Pour une scène de nuit où Louise Bourgoin participe à une vente clandestine près d’une autoroute, on a trouvé un décor où tous les arrière-plans sont éclairés avec des réverbères au sodium. En ajustant la caméra pour qu’ils soient encore plus chauds, j’ai réglé mes projecteurs pour que les peaux soient naturelles, et du coup l’arrière-plan basculait dans un rouge profond.

Quels projecteurs as-tu utilisé ?

DC : Des Maxi brutes 9 lampes de 1 kW en extérieur jour, des Mini brutes, qu’on ne diffusait qu’au plus proche de l’acteur. Je gardais ainsi les attaques fortes sur les arrière-plans, le décor. Pour garder l’idée du mélange chaud/froid, j’essayais d’avoir la direction principale chaude sur le visage de l’acteur, et de laisser une frange du visage baigner dans la couleur complémentaire. Cela permettait de ne pas aplatir le visage avec la source chaude.
Pour la scène de l’autoroute, j’avais demandé à Vincent Piette, le très talentueux chef électro, d’utiliser au maximum les lumières des phares des véhicules en circulation. Il a fait rajouter des voitures électriques silencieuses qui venaient balayer ça-et-là le décor dont les immenses colonnes créaient des ombres en mouvement magnifiques. Il a ajouté des projecteurs sur pied que les électros manipulaient en cours de prise pour les visages.

Peux-tu nous expliquer ce que tu appelles le Graal de la lumière ?

DC : [Rires] J’ai une passion pour le chef opérateur de Kubrick, John Alcott. Il faisait une très belle lumière puissante, directionnelle et douce. Pas seulement sur Barry Lyndon, il a fait aussi Greystoke, un film magnifique. C’est doux mais ça ne vient pas de partout.

Que peux-tu dire du résultat de ta lumière, plus particulièrement sur les peaux ?

DC : J’aime bien le rendu sur les peaux, même si je pense que la pellicule aurait arrondi beaucoup plus le côté orangé et aurait apporté d’emblée une carnation plus juste, une "chaleur dorée". On a travaillé là-dessus en étalonnage.
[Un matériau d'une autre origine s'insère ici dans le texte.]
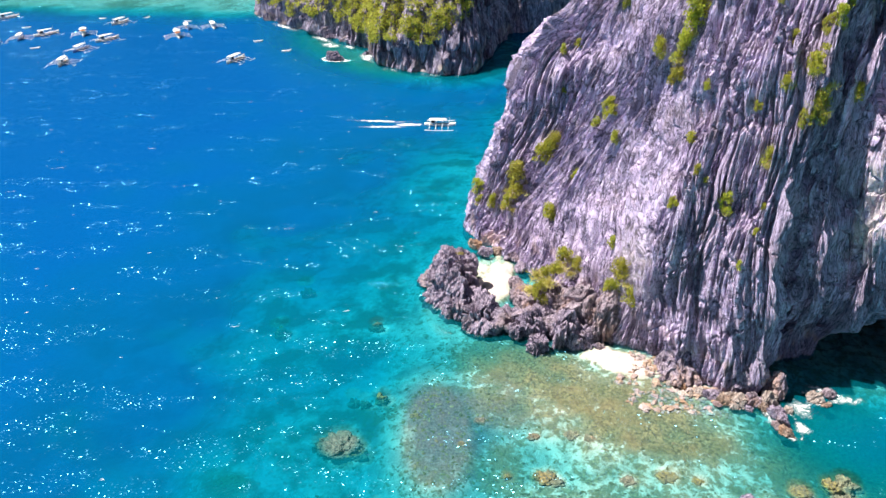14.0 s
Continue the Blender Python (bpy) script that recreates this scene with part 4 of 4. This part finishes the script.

Yov Moor (étalonneur du film) : Il y a un équilibre compliqué à trouver entre le jaune et le froid parce que ça se répond. C’est vrai que c’est toujours sur la carnation que le numérique atteint ses limites, car il manque la rondeur. Dans ce film, on voulait quelque chose de plus rond, avec toujours le désir de ne pas trop aplanir les différences. Il ne faut pas se laisser emporter par les corrections. On nous demande souvent de trouver la neutralité de la peau mais qu’est-ce que ça veut dire ? Une peau évolue suivant les lieux, les lumières…

DC : Juste avant le tournage, il y avait une expo des œuvres de Rubens à Bruxelles au musée royal des Beaux-Arts et Rubens, ce n’est que du chaud sur du froid. Il y a aussi différents types de carnations et c’est totalement naturel. J’en parlais un jour sur le plateau et Elodie Van Beuren, la scripte, m’a confié une devise de Christophe Beaucarne, avec lequel elle travaille régulièrement : « Chaud devant, froid derrière ! ». Il faut que je rencontre ce monsieur.